= Jane Gemmill =

Scottish temperance activist

Jane Ferguson Gemmill, (17 July 1855 – 20 February 1943) was a Scottish temperance activist who founded the Whiteinch Band of Hope and the Partich Branch of the Woman's Christian Temperance Union (W.C.T.U.). She was also affiliated with the British Women's Temperance Association (B.W.T.A.) and the Scottish Temperance Alliance. Gemmill was the only woman candidate in the municipal election of 1907 in the Glasgow district.

==Biography==
Jane Gemmill was born in Glasgow, 17 July 1855. Her father was John Ferguson, a shipbuilder in Glasgow, and his wife, Margaret Ann Miller.

She was educated privately in Glasgow and London.

She became identified with the temperance cause in early life, and took an active part in temperance work ever since. She was the founder (1876) of the Whiteinch Band of Hope, the largest in Scotland, of which she served as honorary secretary until 1880.

On 17 March 1880, she married William Gemmill, a solicitor of Glasgow. William's father was Peter Gemmill of Glasgow.

She founded the Partich Branch of the W.C.T.U. in 1894, serving as honorary secretary from 1894 to 1922, and as president from the latter year to at least 1925. She was honorary secretary of the B.W.T.A., which had over 60,000 members, from 1912 to 1921; and was vice-president from 1921 to at least 1925. She served as honorary secretary (1902–13) and vice-president (1913–23) of the Glasgow District Union of the B.W.T.A., and was president since 1923. In 1913, she attended the Fourteenth International Congress Against Alcoholism held at Milan, Italy.

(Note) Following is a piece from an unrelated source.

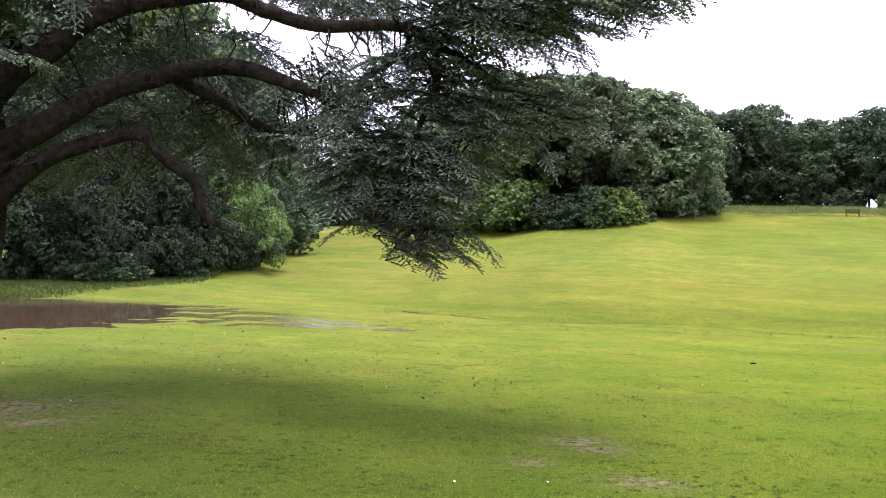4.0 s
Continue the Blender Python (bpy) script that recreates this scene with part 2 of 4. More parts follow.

The only woman candidate in the municipal election of 1907 in the Glasgow district was Gemmill, who stood for the fourth ward of Partick. She was opposed by George Douglas, who proclaimed himself "against Socialism", and by George Gilchrist, Labour candidate. Gemmill conducted a vigorous campaign, addressing several open-air meetings of shipyard workers, and was invariably well received. The chief points in her programme were temperance reform, efficiency with economy, measures for the diminution of infantile mortality, and the promotion of sanitation and health. Gemmill was defeated by both opponents.

During World War I, she was a convener of two Belgian Homes House Committees; Honorary Secretary to two canteens in Munition Works; member, Committee of B.W.T.A. Soldiers' Club; chair, Partick War Savings Association; and president, Partick Infant Welfare Visitors.

She was also a member of the executive committee of the Scottish Temperance Alliance, which was formed in 1924.

Her home was at 45 Westbourne Gardens, Glasgow.

==Awards and honours==
In the 1918 Birthday Honours, Gemmill was appointed a Members of the Order of the British Empire by King George V in recognition of her war-time services.